When you remove the cost of a college education a step from consumers’ pocketbooks, there is no longer any downward pressure on costs. The school gets its money as soon as the loan is approved, and the government is in charge of collecting payments, which it may, under these plans, do only halfheartedly.

Here are some better plans: Start restricting the federal loans available to a school that raises tuition beyond the Consumer Price Index of inflation each year. Threaten the tax-exempt status of schools unless they bring certain costs down. Loans could be used as downward pressures on costs, rather than as a tool for worry-free cost increases. Those were ideas suggested a few years ago by Forbes contributor Roger Ma.

If the nation could bring down the actual cost of a college education, more people of all income levels would have access, and taxpayers wouldn’t have to pick up the tab for loans so high students can’t repay.

Not that this is really such a big problem. The three-year student loan default rate was 2.3% in 2019, according to the Department of Education. It has been declining steadily.

Some in the media like to focus on the hardship cases — the people who took out loans but, for one reason or another beyond their control, couldn’t earn a degree. Or they find a graduate with a low-paying job, whose payments are an unreasonable burden.
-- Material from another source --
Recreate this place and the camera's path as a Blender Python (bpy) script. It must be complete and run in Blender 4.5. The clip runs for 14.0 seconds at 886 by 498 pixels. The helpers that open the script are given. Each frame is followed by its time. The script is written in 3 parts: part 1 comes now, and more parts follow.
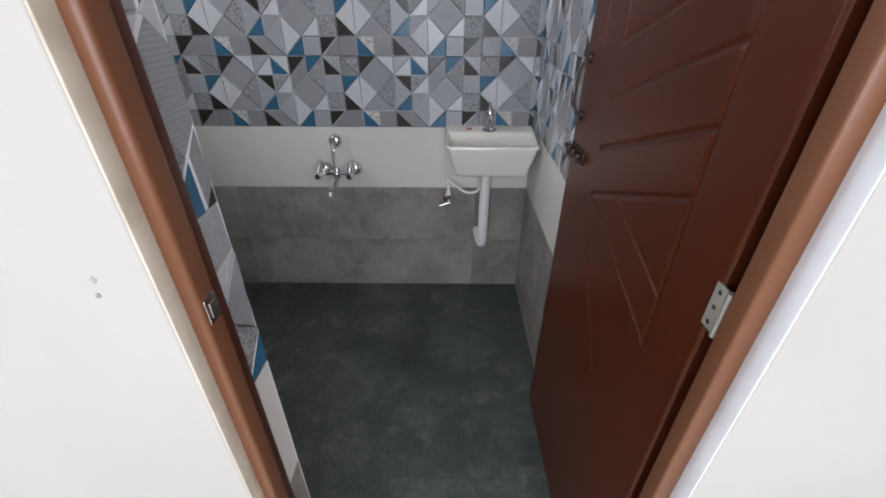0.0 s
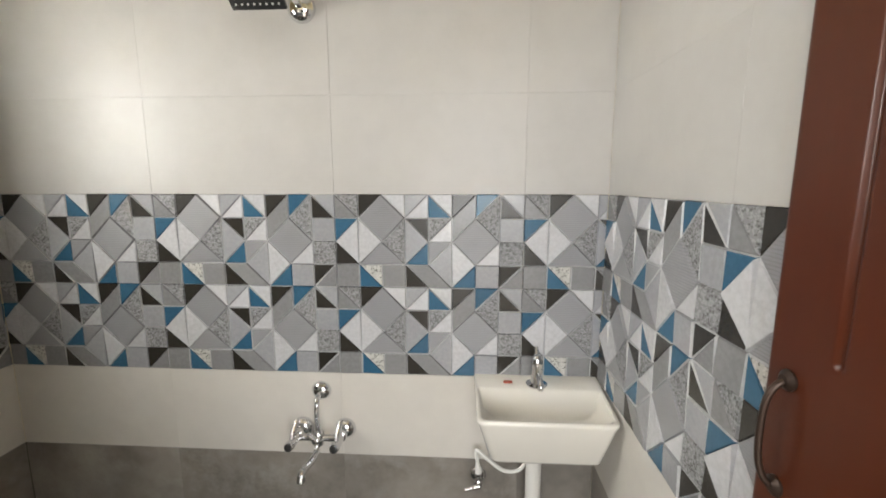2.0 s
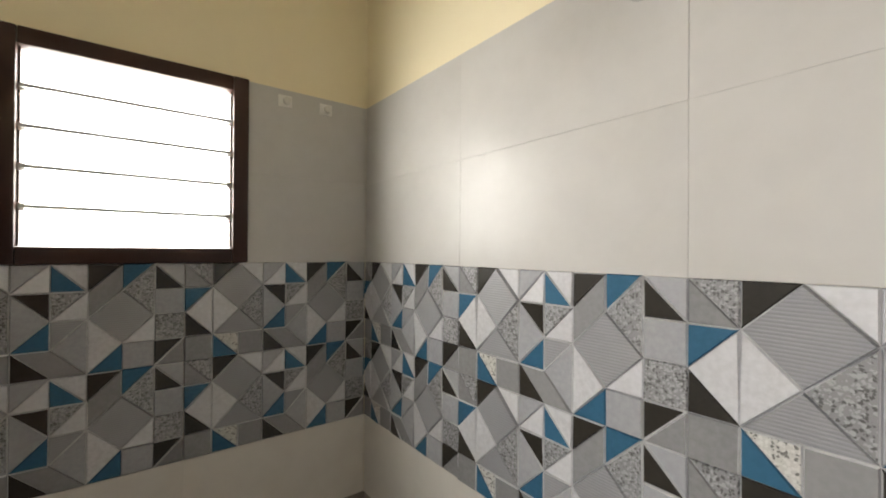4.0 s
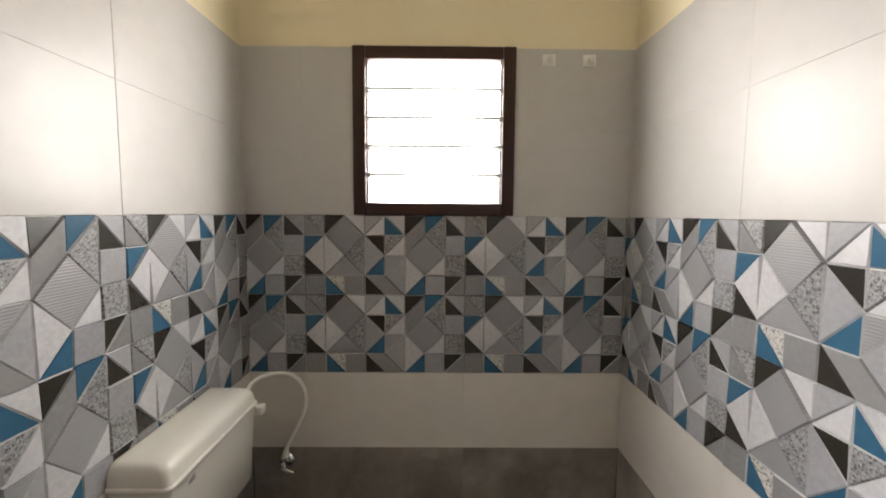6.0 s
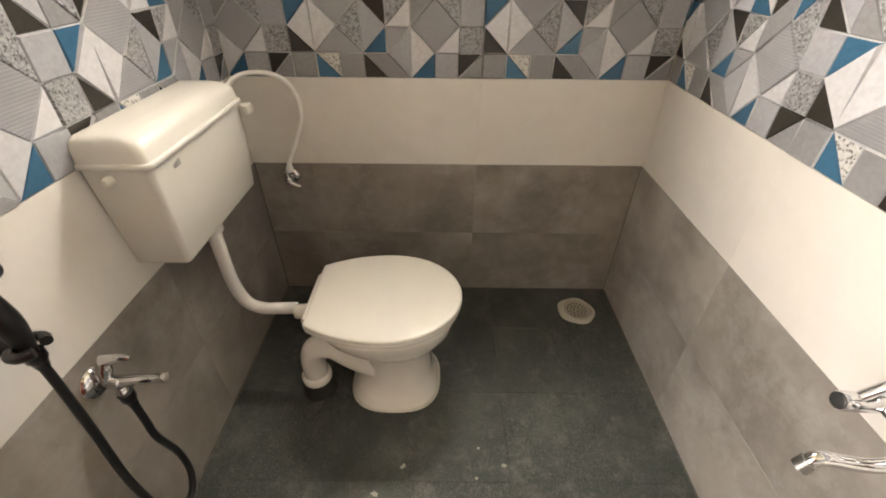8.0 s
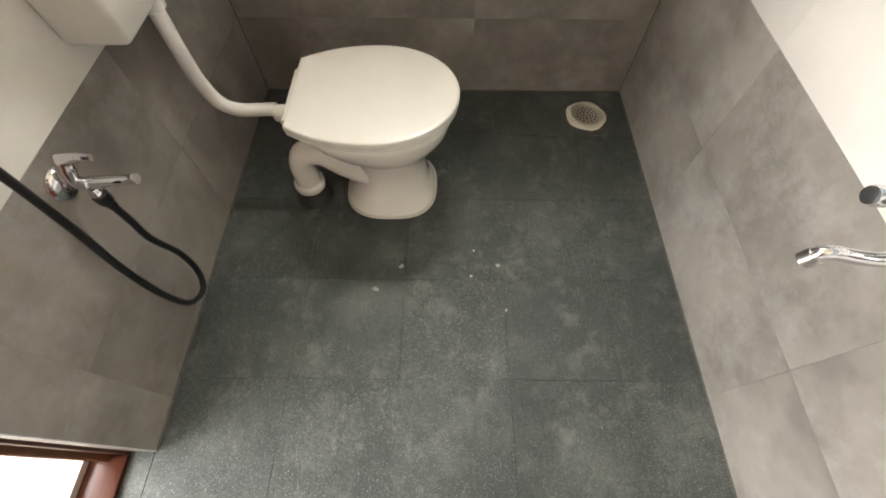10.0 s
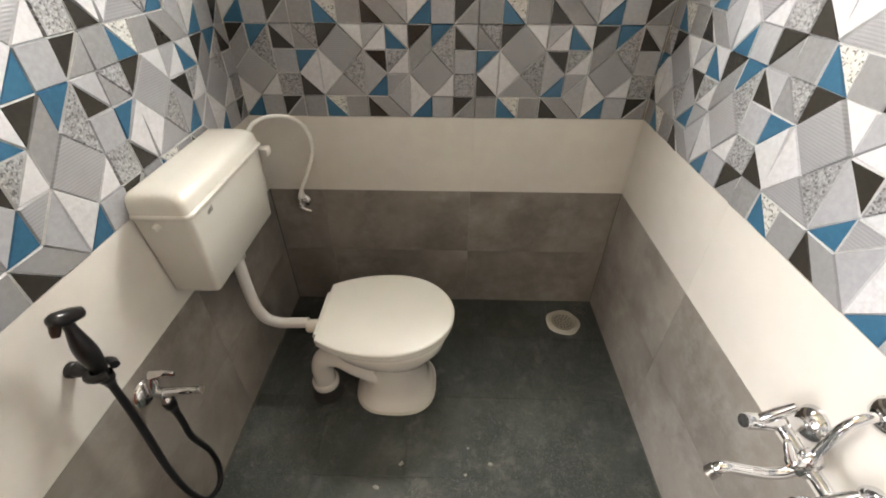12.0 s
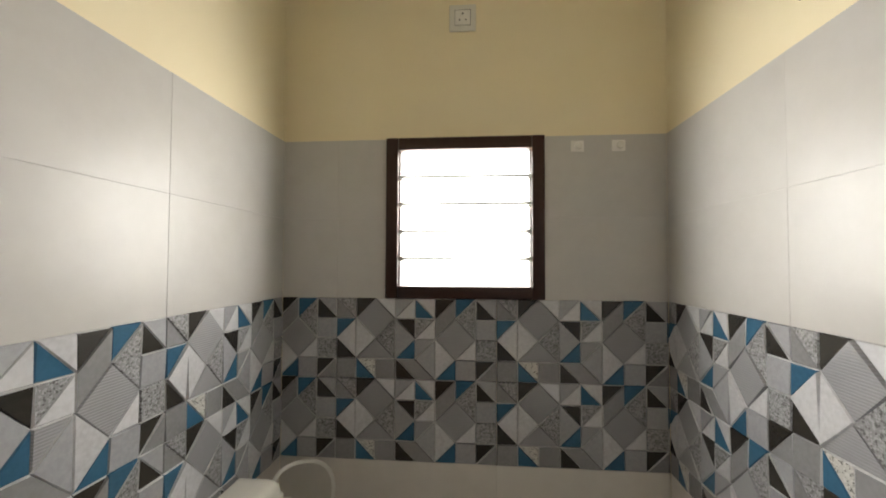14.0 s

These are a minority. The Wharton School of Business analyzed Biden’s Plan A and determined that between 69% and 73% of its benefits would go to households in the top 60% of earners nationwide. Engineers and math majors would get their loans forgiven, too. People with college degrees tend to earn more than everyone else.

So, help the hardship cases and let the others pay their obligations.

Unfortunately, in politics, as with petulant teenagers, facts like that don’t often matter.